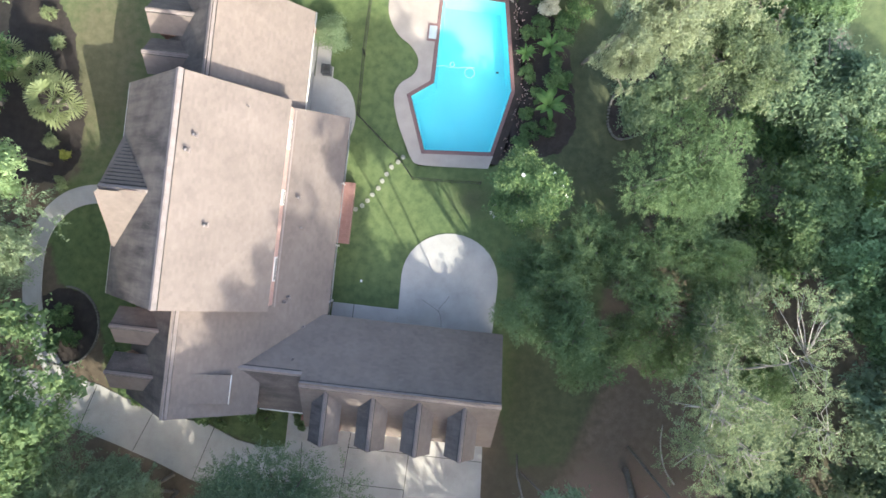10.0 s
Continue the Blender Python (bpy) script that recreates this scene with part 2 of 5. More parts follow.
# bare brown lawn; its eastern parts also carry the deep tree shade in their colour
_col = mixed(_nt, calc(_nt, "MULTIPLY", area("worn_shade", 0.8), 0.7), _col, ramp(_nt, _grain, [(0.3, (0.034, 0.036, 0.024)), (0.72, (0.085, 0.085, 0.056))]))
_col = mixed(_nt, area("dry", 0.7), _col, _dry)
_col = mixed(_nt, area("field", 0.3), _col, _field)
_col = mixed(_nt, area("weed", 0.6), _col, _weed)
_col = mixed(_nt, area("sand", 0.5), _col, _sand)
_col = mixed(_nt, area("mulch", 0.12), _col, _mulch)
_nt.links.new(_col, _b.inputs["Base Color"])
bumped(_nt, _b, _grain, 0.6, 0.06)

# ---- mesh helpers ----
def mesh_of(name, verts, faces, smooth=False):
    me = bpy.data.meshes.new(name)
    me.from_pydata([tuple(v) for v in verts], [], [tuple(f) for f in faces])
    if smooth:
        me.polygons.foreach_set("use_smooth", [True] * len(me.polygons))
    me.update()
    return me


def part(name, me, material, parent=None, label=""):
    if isinstance(me, bmesh.types.BMesh):
        bm, me = me, bpy.data.meshes.new(name)
        bmesh.ops.recalc_face_normals(bm, faces=bm.faces)
        bm.to_mesh(me)
        bm.free()
    if material and not me.materials:
        me.materials.append(material)
    ob = new(name, me)
    ob.parent = parent
    return tagged(ob, label)


def thing(name, label, category, at=(0, 0, 0), group="", kind=""):
    ob = new(name)
    ob.empty_display_size = 0.3
    ob.location = at
    return tagged(ob, label, category, group, kind)


def add_box(bm, lo, hi, bevel=0.0):
    vs = [bm.verts.new((x, y, z)) for x in (lo[0], hi[0]) for y in (lo[1], hi[1]) for z in (lo[2], hi[2])]
    fs = [bm.faces.new([vs[i] for i in f]) for f in ((0, 1, 3, 2), (4, 6, 7, 5), (0, 4, 5, 1), (2, 3, 7, 6), (0, 2, 6, 4), (1, 5, 7, 3))]
    if bevel:
        bmesh.ops.bevel(bm, geom=list({e for f in fs for e in f.edges}), offset=bevel, segments=1, affect="EDGES")
    return bm


def box(lo, hi, bevel=0.0):
    return add_box(bmesh.new(), lo, hi, bevel)


def slab(poly, z0, z1, bevel=0.0):
    """A flat piece of that outline, from z0 up to z1."""
    bm = bmesh.new()
    low = [bm.verts.new((x, y, z0)) for x, y in poly]
    high = [bm.verts.new((x, y, z1)) for x, y in poly]
    n = len(poly)
    top = bm.faces.new(high)
    bm.faces.new(low[::-1])
    for i in range(n):
        bm.faces.new((low[i], low[(i + 1) % n], high[(i + 1) % n], high[i]))
    bmesh.ops.recalc_face_normals(bm, faces=bm.faces)
    if bevel:
        bmesh.ops.bevel(bm, geom=list(top.edges), offset=bevel, segments=1, affect="EDGES")
    return bm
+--
→ **EXERCISE AIM**
Extract from the material all lines containing the string "that".

→ **SOLVED EXERCISE**
Continue the Blender Python (bpy) script that recreates this scene with part 2 of 5. More parts follow.
    """A flat piece of that outline, from z0 up to z1."""